You can get the workflow here, but I highly recommend building your own workflow to understand how exactly everything here works.

Workflow; LoRA

To use LoRAs, we can’t do it like in ForgeUI; Default nodes don’t understand and such, so we’ll use nodes. Add Load LoRA node. Now: Input Model and CLIP are connected to Load Checkpoint, and output Model and CLIP are connected to KSampler or ToBasicPipe. As for the parameters, Strength_LoRA is the same as editing weights in Forge/AUTO1111, and strength_clip is a different option I don’t know much about, so play with it yourselves.

Workflow; Groups, Bypass, Activation.

  • Groups.
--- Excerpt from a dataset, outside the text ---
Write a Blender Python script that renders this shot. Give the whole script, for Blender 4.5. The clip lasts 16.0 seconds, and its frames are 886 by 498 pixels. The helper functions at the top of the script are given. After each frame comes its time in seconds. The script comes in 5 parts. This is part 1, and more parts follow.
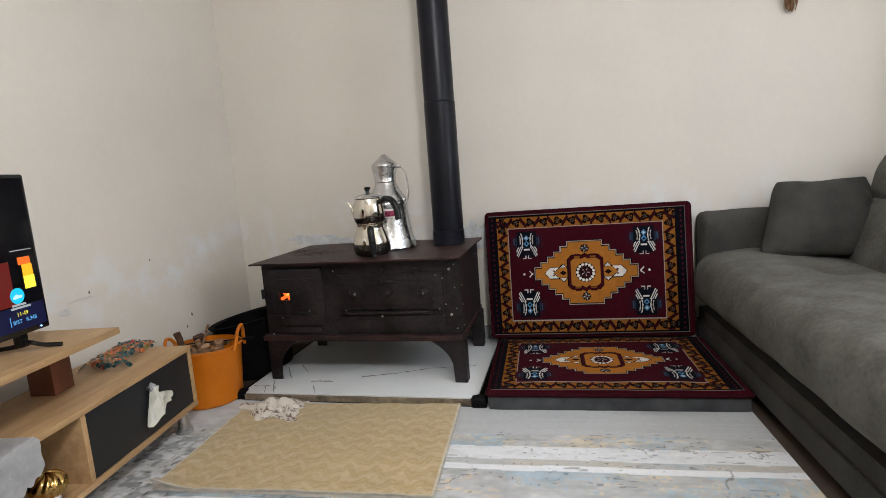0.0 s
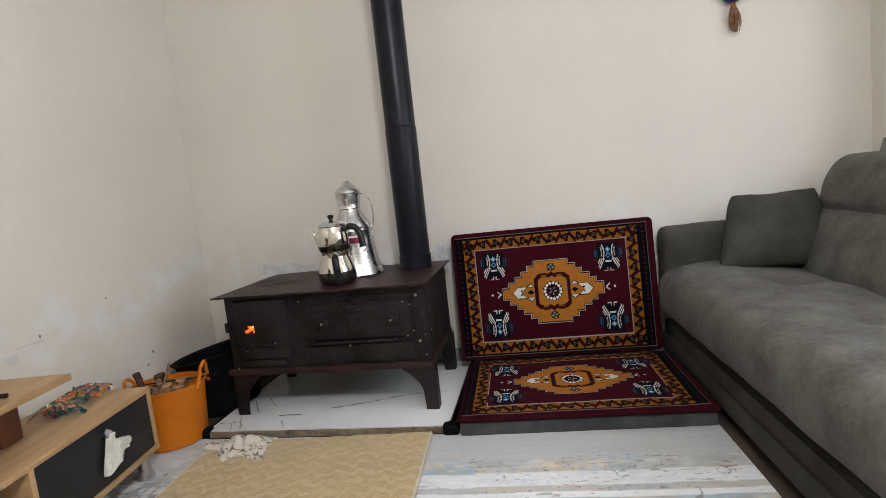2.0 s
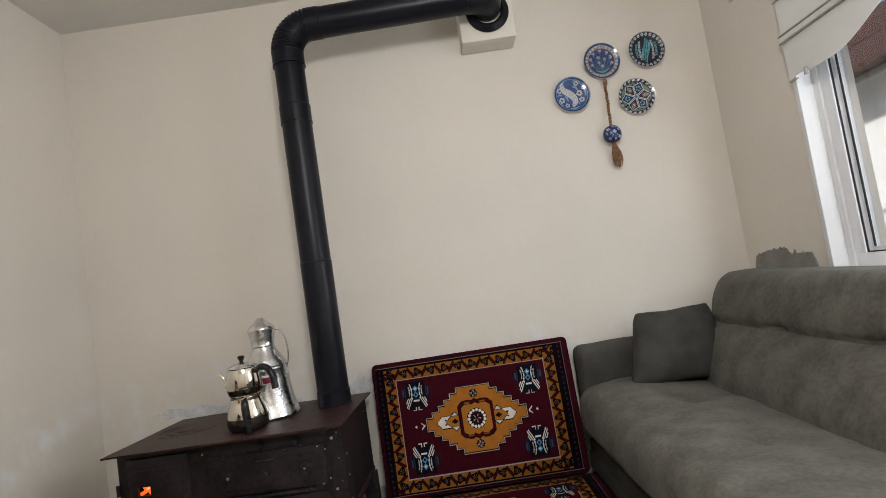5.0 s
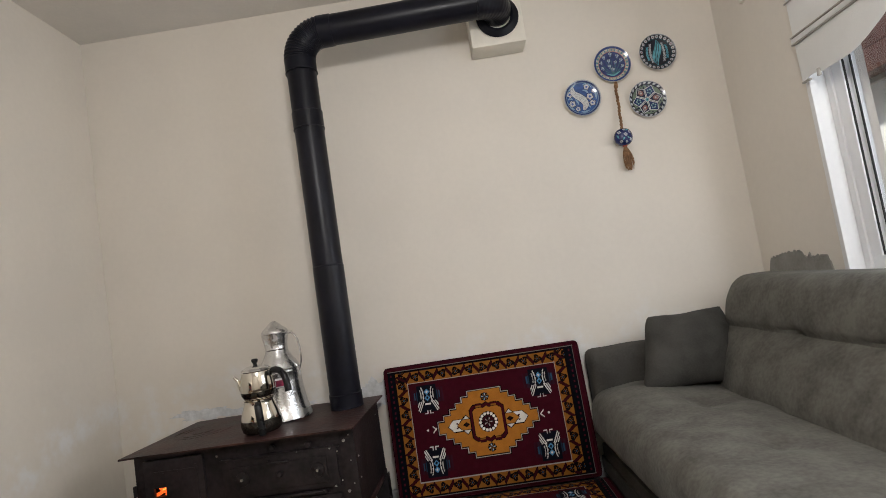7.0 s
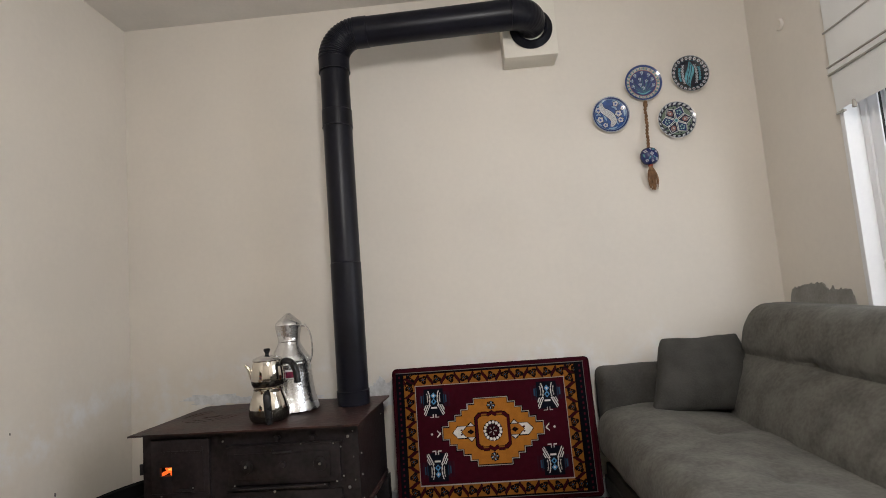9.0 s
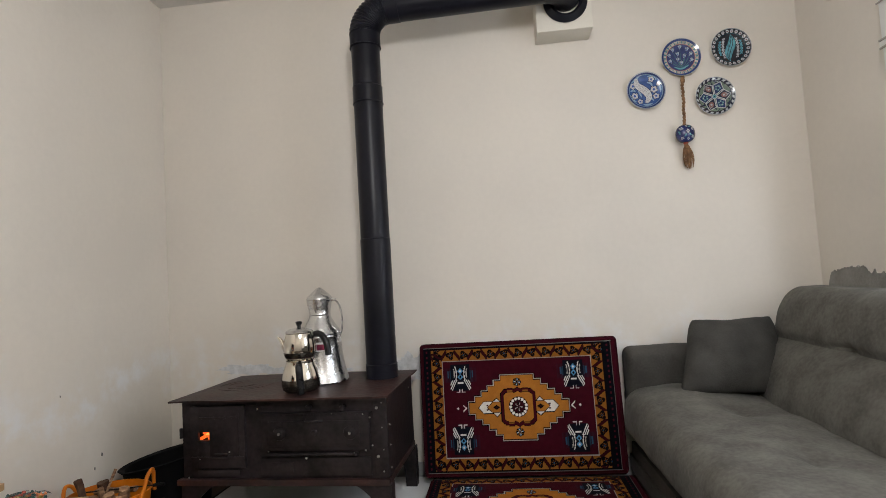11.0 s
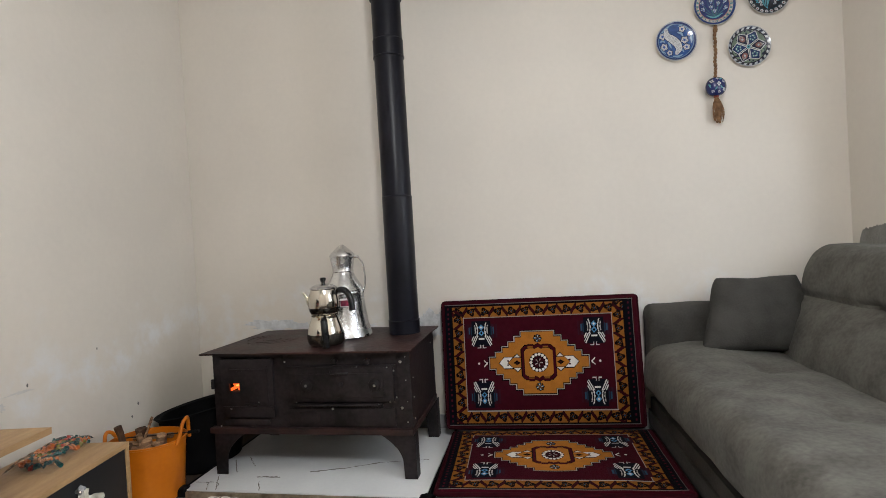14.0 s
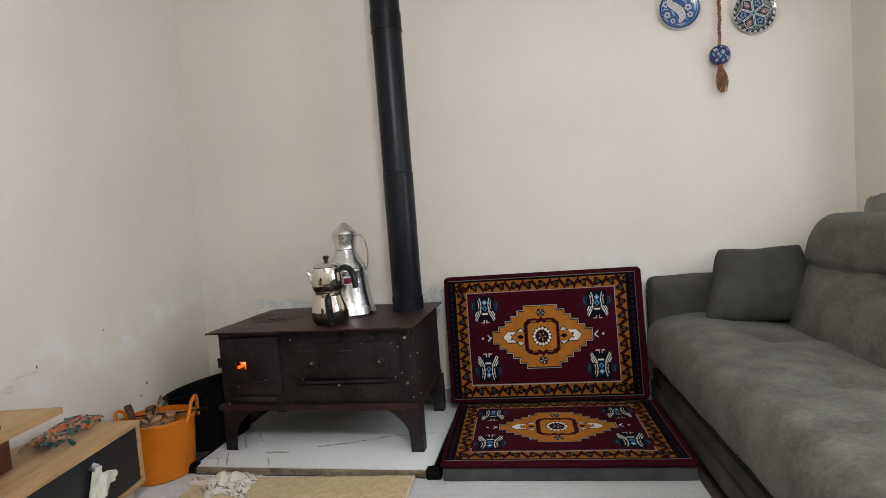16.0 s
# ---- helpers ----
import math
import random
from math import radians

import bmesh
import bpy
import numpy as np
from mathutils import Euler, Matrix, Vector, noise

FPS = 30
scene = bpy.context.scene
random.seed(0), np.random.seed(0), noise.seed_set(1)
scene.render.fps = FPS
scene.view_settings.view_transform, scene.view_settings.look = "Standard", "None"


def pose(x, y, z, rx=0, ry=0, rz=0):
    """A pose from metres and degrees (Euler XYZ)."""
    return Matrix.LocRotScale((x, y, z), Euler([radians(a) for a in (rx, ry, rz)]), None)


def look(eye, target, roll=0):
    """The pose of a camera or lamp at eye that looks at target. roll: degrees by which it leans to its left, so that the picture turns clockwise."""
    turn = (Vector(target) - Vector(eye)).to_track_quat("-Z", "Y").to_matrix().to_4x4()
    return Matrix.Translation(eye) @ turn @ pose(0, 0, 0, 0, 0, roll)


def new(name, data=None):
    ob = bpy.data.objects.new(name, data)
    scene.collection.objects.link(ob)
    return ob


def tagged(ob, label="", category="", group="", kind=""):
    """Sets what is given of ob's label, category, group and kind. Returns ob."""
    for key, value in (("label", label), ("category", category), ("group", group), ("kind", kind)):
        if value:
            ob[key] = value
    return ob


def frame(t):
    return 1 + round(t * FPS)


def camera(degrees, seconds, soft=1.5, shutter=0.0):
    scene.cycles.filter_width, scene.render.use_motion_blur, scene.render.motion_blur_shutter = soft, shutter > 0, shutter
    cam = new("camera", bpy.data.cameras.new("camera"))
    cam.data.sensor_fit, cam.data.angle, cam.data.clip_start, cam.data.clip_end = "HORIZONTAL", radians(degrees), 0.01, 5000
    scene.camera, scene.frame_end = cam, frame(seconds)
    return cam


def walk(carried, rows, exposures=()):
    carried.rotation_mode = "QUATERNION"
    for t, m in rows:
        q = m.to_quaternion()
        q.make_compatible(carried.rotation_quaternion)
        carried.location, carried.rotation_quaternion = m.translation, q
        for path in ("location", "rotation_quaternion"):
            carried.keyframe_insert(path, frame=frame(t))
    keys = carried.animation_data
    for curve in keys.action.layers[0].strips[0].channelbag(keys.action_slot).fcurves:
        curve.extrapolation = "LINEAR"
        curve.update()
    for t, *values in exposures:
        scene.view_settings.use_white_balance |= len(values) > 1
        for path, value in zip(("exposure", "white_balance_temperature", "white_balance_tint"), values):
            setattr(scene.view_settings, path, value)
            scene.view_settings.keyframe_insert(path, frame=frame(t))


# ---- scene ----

These are convenient things to group your nodes. Press Create Node, select nodes with held CTRL, RMB -> Add Selected Nodes to Group.
  • Bypass. If you press Bypass in the context menu of a node, or press CTRL + B (CMD + B) on a node, it’ll turn purple. This means that inputs and outputs still work, but the node itself it disabled. It’s useful to disable parts of your workflow, like skipping LoRAs.
  • Activation on. While there are a few things with triggers and such I don’t know how to use properly, it works great with groups. For example, if you have a group with ADetailer, you can turn it off as a whole by pressing on the group’s label -> Set Group Nodes to Never. You can enable it back with Set Group Nodes to Always.

Workflow; My Workflow

If you want to download my workflow, you can get it here, but I highly suggest making one yourself (go to manager -> install missing custom nodes if you get an error). Figuring everything out yourself is vital for understanding how Comfy and Stable Diffusion work.

ComfyUI; Conclusion

This is basically it for the base txt2img. I’m still figuring img2img and inpainting, so I won’t be making these sections yet, but it’s extremely similar in principle. I’m not even close to being a pro in Comfy, but I hope it was even a bit useful for beginners.